一 両眼の視力の和が〇・〇五以上〇・〇八以下のもの
二 八等分した視標のそれぞれの方向につき測定した両眼の視野がそれぞれ五度以内のもの
三 両眼の視野がそれぞれ一〇度以内のもの、かつ、八等分した視標のそれぞれの方向につき測定した両眼の視野の合計がそれぞれ五六度以下のもの
四 両耳の聴力レベルが九〇デシベル以上のもの
五 喉頭を全て摘出したもの
六 両上肢の親指及び人指し指又は中指を欠くもの
七 一上肢の全ての指を欠くもの
八 両下肢の全ての指を欠くもの
九 一下肢を足関節以上で欠くもの
十 心臓再同期医療機器(心不全を治療するための医療機器をいう。以下同じ。)を装着したもの
十一 人工透析を行うもの(三月を超えて継続して行つている場合に限る。)
十二 六月を超えて継続して人工肛門を使用し、かつ、人工膀胱(ストーマの処置を行わないものに限る。)を使用しているもの
十三 人工肛門を使用し、かつ、尿路の変更処置を行つたもの(人工肛門を使用した状態及び尿路の変更を行つた状態が六月を超えて継続している場合に限る。)

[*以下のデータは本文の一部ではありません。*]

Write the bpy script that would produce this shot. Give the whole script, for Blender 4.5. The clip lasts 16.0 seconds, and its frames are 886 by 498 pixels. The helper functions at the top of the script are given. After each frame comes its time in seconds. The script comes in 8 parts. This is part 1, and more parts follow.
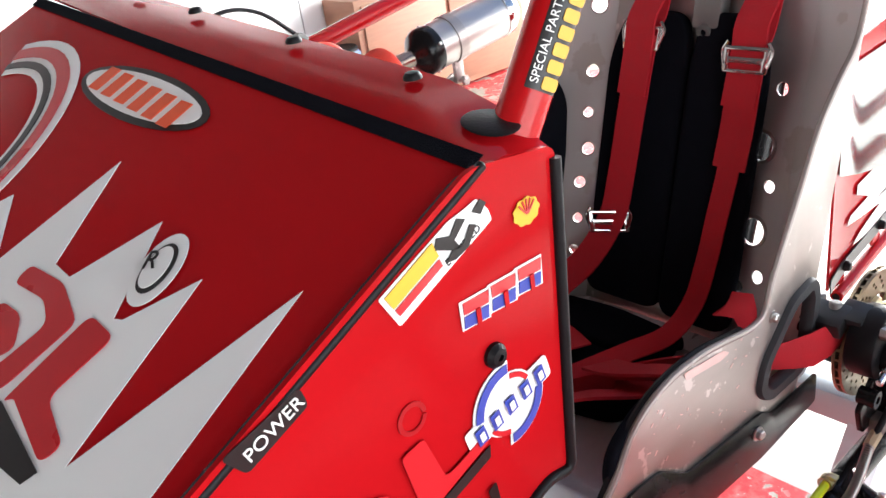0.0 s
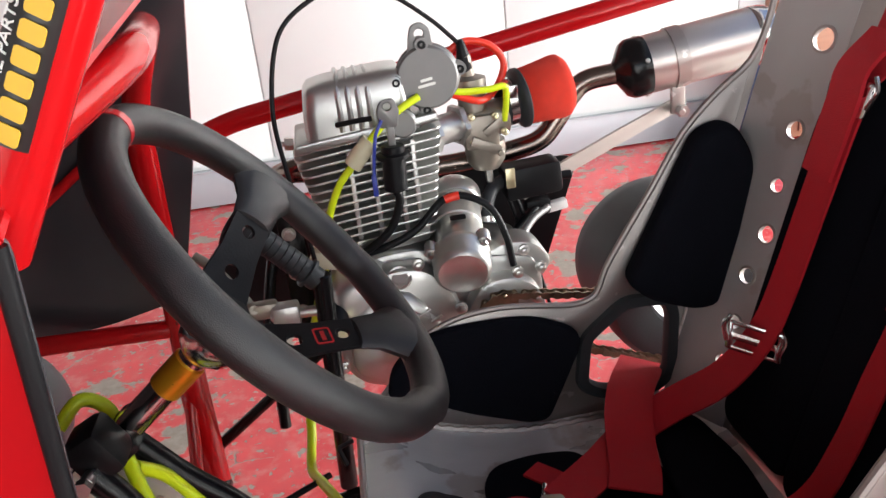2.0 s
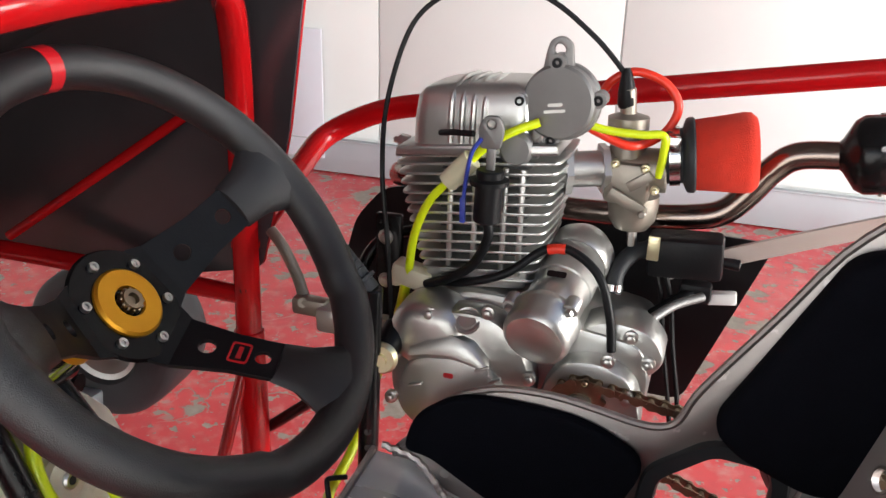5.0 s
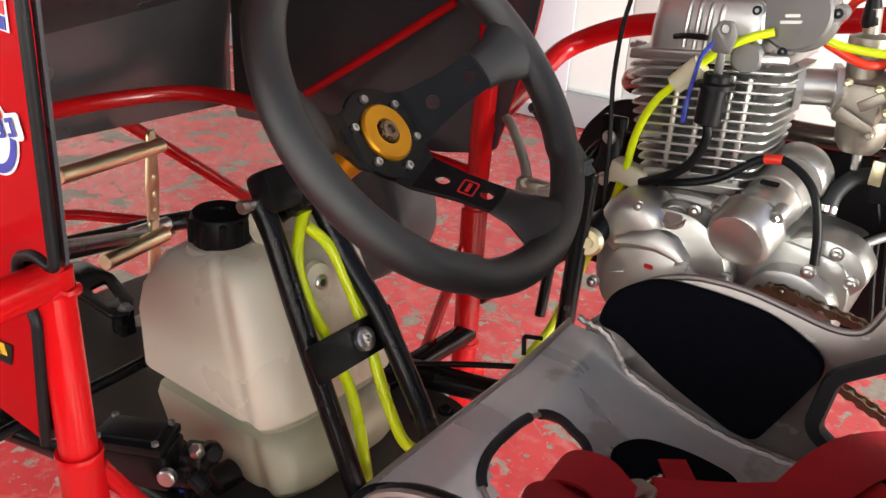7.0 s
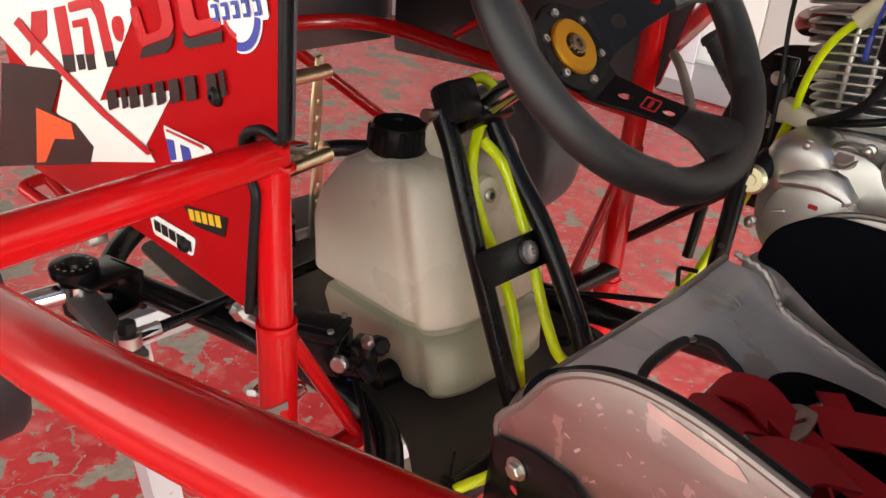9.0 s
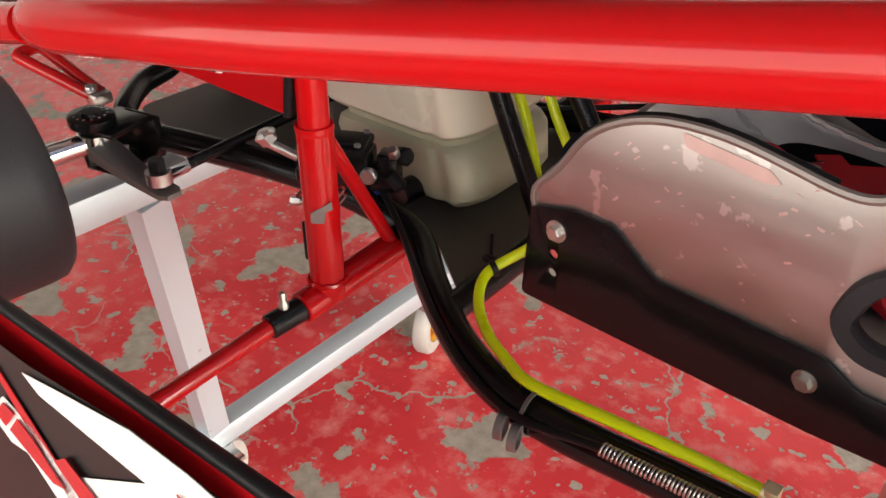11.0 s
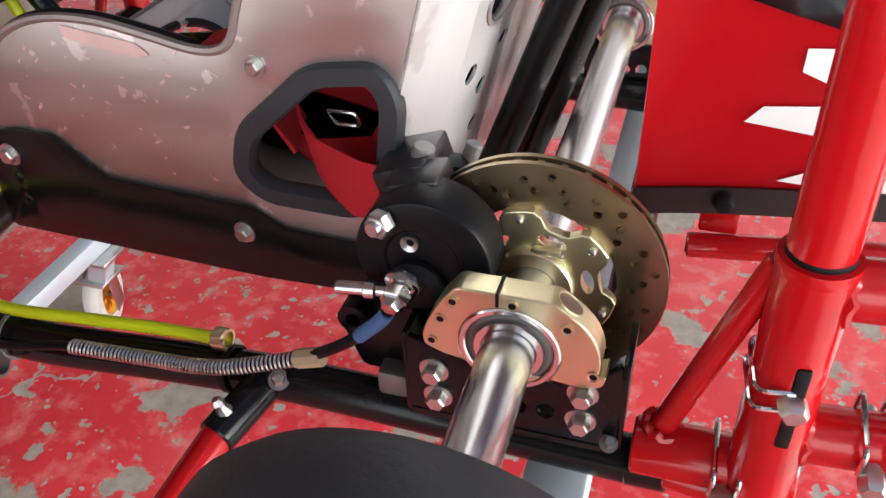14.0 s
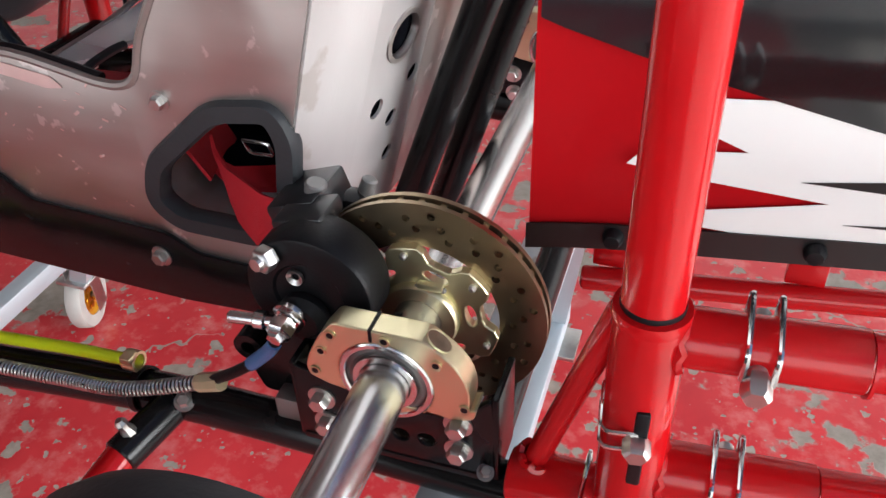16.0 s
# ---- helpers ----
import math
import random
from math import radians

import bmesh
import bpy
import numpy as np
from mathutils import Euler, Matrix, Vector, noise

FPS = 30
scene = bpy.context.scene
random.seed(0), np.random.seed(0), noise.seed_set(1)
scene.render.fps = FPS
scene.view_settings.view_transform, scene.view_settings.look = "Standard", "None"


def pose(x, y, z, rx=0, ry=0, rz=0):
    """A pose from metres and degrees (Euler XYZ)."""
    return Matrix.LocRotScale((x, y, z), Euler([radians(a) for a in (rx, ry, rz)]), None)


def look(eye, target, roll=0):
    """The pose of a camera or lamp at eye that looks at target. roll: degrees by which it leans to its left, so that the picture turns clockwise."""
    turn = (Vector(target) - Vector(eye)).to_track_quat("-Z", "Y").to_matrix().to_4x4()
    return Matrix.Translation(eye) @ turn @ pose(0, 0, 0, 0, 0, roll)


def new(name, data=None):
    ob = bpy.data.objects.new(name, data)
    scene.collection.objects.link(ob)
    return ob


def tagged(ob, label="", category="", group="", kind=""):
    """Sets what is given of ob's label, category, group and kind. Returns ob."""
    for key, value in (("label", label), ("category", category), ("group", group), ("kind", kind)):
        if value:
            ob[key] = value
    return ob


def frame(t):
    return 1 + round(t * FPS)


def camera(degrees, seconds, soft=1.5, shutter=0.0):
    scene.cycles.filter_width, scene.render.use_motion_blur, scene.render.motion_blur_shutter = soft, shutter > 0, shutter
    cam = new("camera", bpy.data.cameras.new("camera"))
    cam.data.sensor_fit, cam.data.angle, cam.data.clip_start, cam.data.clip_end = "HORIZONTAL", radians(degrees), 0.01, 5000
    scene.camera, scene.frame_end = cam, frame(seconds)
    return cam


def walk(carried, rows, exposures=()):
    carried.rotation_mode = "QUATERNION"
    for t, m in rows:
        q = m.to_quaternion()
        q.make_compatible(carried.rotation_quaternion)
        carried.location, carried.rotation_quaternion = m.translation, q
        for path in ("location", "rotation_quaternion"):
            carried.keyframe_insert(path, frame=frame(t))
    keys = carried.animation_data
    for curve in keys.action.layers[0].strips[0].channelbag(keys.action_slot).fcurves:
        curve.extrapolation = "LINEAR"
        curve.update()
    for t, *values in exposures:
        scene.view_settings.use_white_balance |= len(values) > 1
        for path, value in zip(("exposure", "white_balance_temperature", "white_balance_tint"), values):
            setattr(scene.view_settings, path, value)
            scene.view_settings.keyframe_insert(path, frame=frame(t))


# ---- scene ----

十四 人工肛門を使用し、かつ、排尿の機能に障害を残す状態(留置カテーテルの使用又は自己導尿(カテーテルを用いて自ら排尿することをいう。)を常に必要とする状態をいう。)にあるもの(人工肛門を使用した状態及び排尿の機能に障害を残す状態が六月を超えて継続している場合に限る。)